**TASK OBJECTIVE:** Begin with the line containing "q.make_compatible(carried.rotation_quaternion)" and end with the line containing "scene.view_settings.keyframe_insert(path, frame=frame(t))"; set down that block verbatim and nothing else.

**PROVIDED MATERIAL:**
⟨

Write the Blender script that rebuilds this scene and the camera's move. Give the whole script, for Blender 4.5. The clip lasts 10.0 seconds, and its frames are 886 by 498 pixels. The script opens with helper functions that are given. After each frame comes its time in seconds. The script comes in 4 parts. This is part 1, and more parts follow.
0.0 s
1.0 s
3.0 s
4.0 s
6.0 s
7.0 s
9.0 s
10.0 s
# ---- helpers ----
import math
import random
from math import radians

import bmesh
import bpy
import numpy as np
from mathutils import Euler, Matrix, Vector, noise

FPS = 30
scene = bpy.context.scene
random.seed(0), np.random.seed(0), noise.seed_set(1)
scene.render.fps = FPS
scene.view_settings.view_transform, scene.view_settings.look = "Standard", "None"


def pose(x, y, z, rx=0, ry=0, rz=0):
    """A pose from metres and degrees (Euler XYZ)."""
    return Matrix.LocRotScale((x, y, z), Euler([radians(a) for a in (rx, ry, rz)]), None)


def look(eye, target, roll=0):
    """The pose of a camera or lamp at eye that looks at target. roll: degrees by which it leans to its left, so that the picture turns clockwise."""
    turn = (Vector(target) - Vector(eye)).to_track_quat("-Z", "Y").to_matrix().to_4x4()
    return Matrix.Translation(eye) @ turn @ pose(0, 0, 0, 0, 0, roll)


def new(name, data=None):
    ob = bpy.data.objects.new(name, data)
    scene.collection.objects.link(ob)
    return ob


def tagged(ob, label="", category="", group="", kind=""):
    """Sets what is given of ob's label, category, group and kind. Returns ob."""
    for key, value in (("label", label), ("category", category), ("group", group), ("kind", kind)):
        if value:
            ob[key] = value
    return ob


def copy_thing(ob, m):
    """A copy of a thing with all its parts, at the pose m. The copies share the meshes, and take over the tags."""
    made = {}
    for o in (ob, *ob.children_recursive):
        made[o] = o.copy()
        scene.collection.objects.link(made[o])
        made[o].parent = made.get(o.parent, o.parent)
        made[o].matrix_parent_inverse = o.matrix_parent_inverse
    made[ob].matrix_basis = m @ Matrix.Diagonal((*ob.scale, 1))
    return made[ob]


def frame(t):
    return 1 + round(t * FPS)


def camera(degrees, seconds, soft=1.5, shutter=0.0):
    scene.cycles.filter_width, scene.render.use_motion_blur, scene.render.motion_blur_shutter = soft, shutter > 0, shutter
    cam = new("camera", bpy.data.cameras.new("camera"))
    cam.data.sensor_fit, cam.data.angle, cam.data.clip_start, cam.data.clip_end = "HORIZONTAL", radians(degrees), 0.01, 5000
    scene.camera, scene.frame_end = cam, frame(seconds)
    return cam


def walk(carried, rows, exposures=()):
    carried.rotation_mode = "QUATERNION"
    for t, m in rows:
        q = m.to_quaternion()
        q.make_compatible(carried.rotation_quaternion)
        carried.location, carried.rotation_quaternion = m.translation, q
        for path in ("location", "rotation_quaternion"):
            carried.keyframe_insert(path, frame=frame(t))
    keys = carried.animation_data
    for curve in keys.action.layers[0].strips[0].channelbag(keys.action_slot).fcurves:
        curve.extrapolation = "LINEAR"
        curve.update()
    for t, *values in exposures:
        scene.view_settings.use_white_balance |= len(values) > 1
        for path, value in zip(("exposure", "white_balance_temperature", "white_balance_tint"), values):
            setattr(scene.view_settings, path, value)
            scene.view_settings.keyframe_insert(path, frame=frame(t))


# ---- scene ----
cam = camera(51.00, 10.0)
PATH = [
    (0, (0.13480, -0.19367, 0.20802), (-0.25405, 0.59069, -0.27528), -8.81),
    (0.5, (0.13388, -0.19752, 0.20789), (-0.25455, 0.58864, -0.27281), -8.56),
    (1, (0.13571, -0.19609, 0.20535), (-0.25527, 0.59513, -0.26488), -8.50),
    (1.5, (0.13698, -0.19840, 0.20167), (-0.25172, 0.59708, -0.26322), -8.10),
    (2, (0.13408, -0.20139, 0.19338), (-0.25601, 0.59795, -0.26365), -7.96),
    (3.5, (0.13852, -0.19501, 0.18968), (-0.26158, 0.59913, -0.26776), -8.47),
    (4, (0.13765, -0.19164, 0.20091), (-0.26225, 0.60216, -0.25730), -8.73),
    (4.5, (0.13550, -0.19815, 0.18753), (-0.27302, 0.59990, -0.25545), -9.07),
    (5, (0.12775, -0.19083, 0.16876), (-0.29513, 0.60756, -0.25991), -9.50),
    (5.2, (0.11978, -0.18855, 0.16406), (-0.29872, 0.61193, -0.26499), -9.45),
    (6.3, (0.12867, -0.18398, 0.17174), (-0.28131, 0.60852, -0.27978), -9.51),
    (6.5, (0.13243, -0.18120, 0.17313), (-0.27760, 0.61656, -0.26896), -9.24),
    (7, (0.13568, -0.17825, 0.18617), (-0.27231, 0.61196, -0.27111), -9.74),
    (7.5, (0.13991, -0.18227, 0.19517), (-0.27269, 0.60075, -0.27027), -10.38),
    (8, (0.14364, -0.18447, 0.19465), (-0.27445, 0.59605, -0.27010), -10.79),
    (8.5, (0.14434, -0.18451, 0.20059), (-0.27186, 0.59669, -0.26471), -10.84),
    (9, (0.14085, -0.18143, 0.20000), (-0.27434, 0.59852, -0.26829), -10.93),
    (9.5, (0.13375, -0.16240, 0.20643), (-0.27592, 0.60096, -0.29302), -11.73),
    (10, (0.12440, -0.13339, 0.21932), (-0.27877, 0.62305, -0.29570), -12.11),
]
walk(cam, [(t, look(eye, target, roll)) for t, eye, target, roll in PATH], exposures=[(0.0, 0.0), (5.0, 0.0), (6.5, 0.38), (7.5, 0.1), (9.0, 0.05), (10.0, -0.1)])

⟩

**TASK RESULT:**
        q.make_compatible(carried.rotation_quaternion)
        carried.location, carried.rotation_quaternion = m.translation, q
        for path in ("location", "rotation_quaternion"):
            carried.keyframe_insert(path, frame=frame(t))
    keys = carried.animation_data
    for curve in keys.action.layers[0].strips[0].channelbag(keys.action_slot).fcurves:
        curve.extrapolation = "LINEAR"
        curve.update()
    for t, *values in exposures:
        scene.view_settings.use_white_balance |= len(values) > 1
        for path, value in zip(("exposure", "white_balance_temperature", "white_balance_tint"), values):
            setattr(scene.view_settings, path, value)
            scene.view_settings.keyframe_insert(path, frame=frame(t))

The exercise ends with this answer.